- **EXERCISE OBJECTIVE**:
Output every line of the material exactly, omitting images.

- **DATA SECTION**:

----------

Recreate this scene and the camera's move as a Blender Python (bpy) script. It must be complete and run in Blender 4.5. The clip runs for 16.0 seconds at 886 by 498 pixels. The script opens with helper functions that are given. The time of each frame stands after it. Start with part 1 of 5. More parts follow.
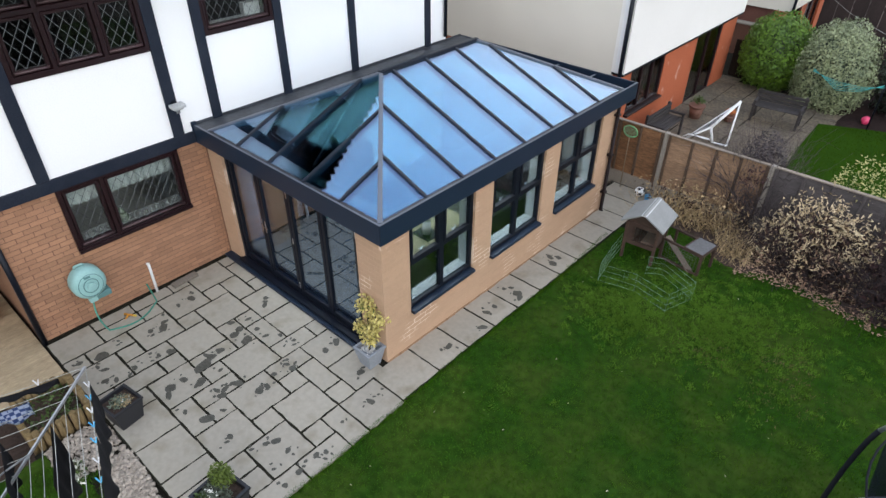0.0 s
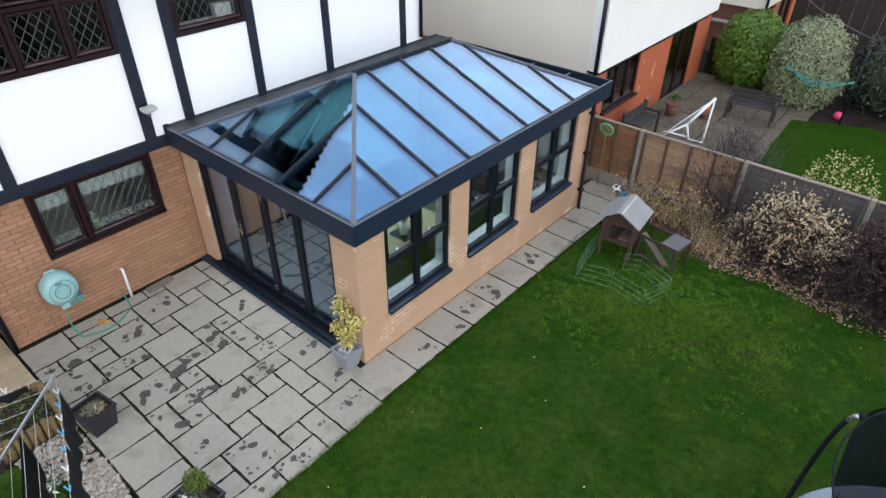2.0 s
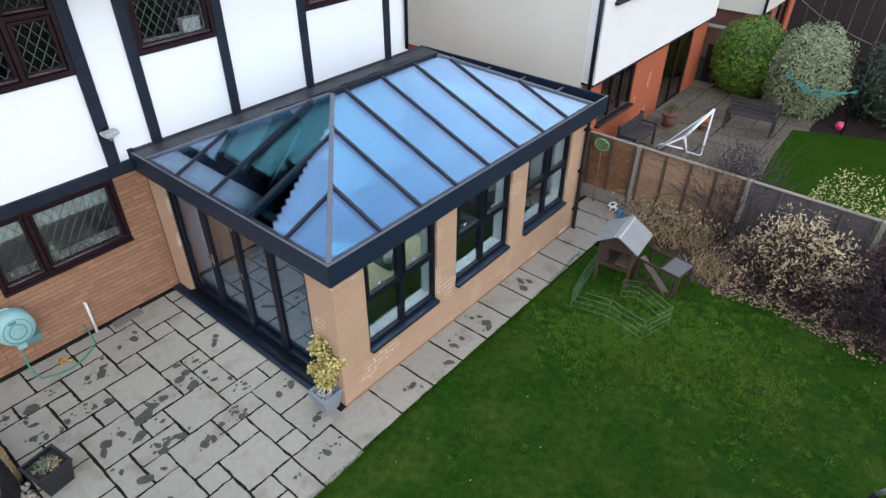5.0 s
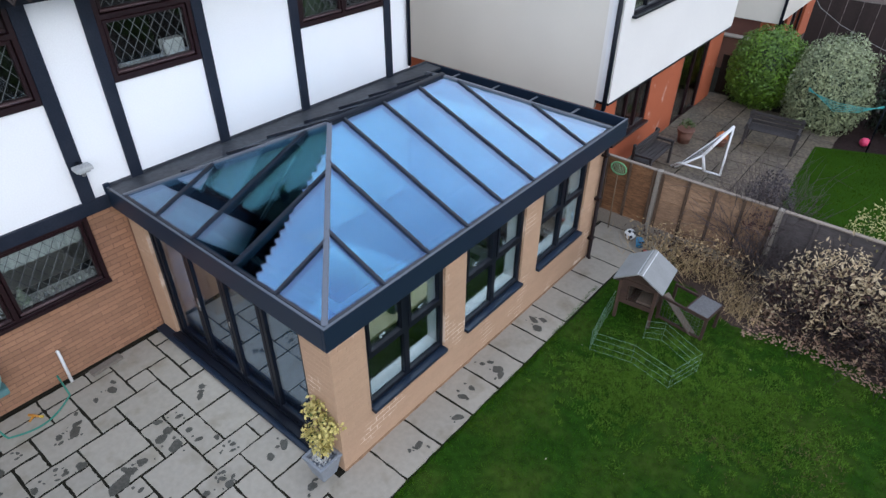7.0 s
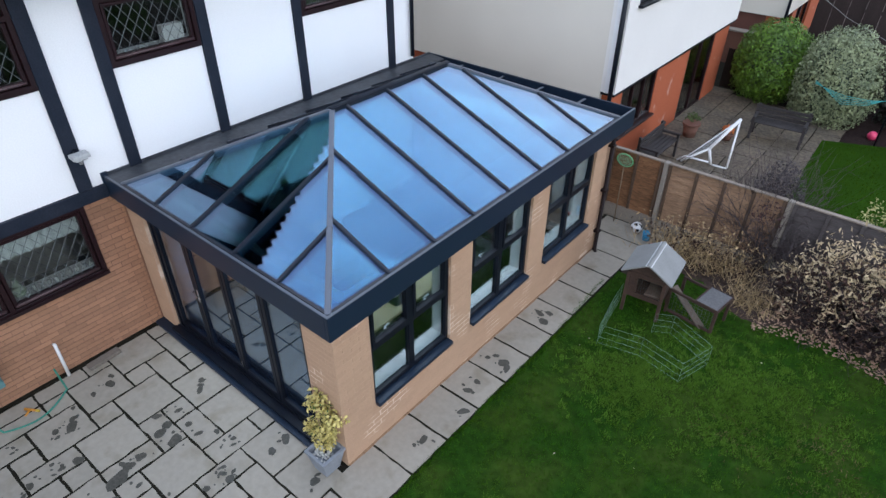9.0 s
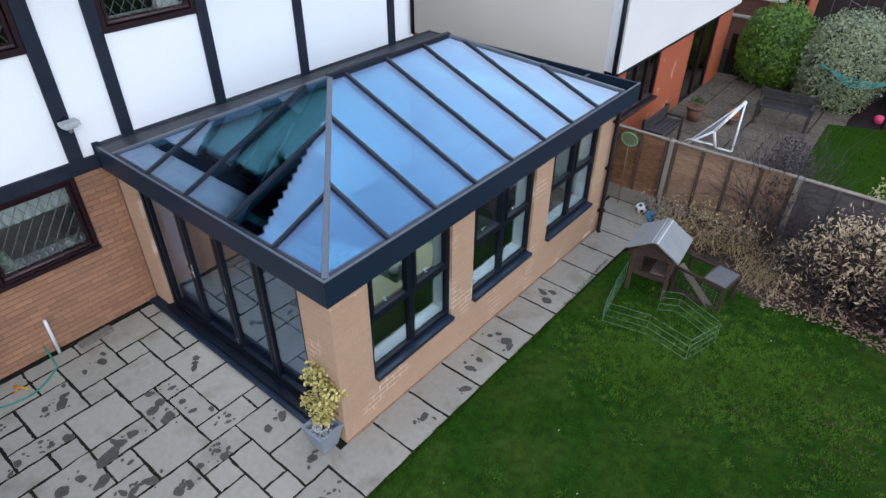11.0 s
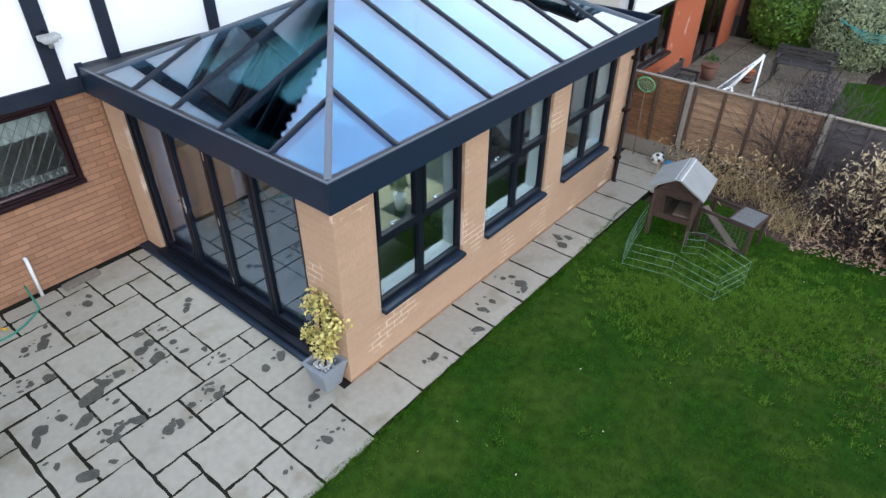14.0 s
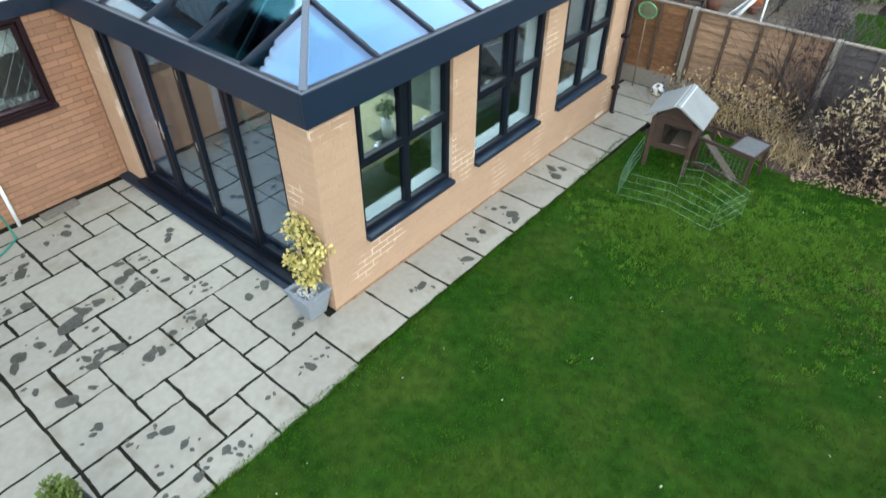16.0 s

----------

- **RESPONSE FOR THIS EXERCISE**:
Recreate this scene and the camera's move as a Blender Python (bpy) script. It must be complete and run in Blender 4.5. The clip runs for 16.0 seconds at 886 by 498 pixels. The script opens with helper functions that are given. The time of each frame stands after it. Start with part 1 of 5. More parts follow.
0.0 s
2.0 s
5.0 s
7.0 s
9.0 s
11.0 s
14.0 s
16.0 s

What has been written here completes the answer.